Urged by the undercover team to put together a coherent plan, so they could finally charge him, he was incapable of coming up with anything.
They eventually decided to try to focus him, and the idea of targeting the legislature was hatched. Police had to chauffeur them around for three ridiculous days buying bomb supplies, rent the couple a motel suite, beg them to stop playing video games, coach them all the way through the bomb assembly process and maintain their methadone doses and prescriptions. (Korody spent much of that period asleep or sick.)
“Without the police, it would have been impossible for the defendants to carry out the pressure-cooker plan,” said the judge. Undercover police even constructed the devices, fixing the botch Nuttall had made of them, and transported them to Victoria. Police put them up in a motel, drove them around town scouting locations, coached them on a target, then took them back to the mainland.
“This is truly a case where the RCMP manufactured the crime,” said the judge. They didn’t break up a specific terrorist plot. They weren’t infiltrating a terrorist organization. The couple was not in touch with known terrorists.

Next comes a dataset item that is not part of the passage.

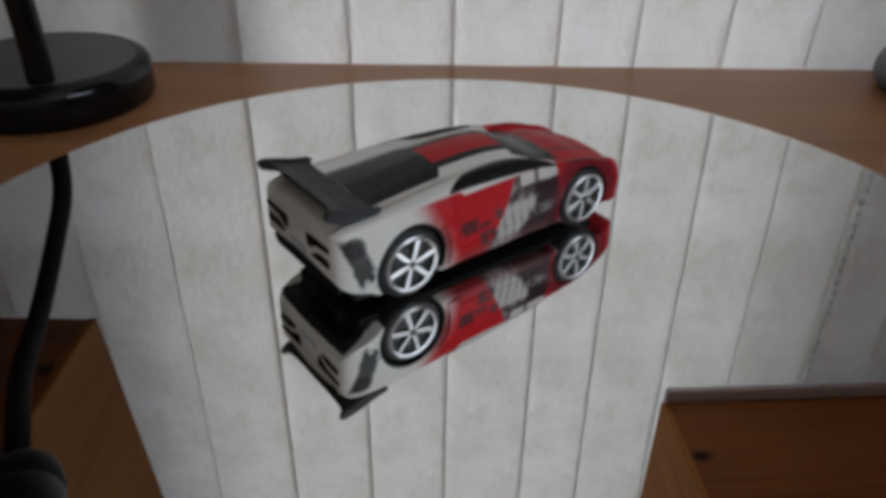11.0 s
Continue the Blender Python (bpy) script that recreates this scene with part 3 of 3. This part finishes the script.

Bruce said police were overzealous and acted as if there are no limits to what’s acceptable with investigating terrorism. Pending appeal, the upshot of the case is the startling degree of ineptitude in recognizing what entrapment is, given that it was obviously going to be a major issue in the case right from the start.
A better legacy would be some kind of approach to treating lone-wolf haters like Nuttall that involves some simple common sense.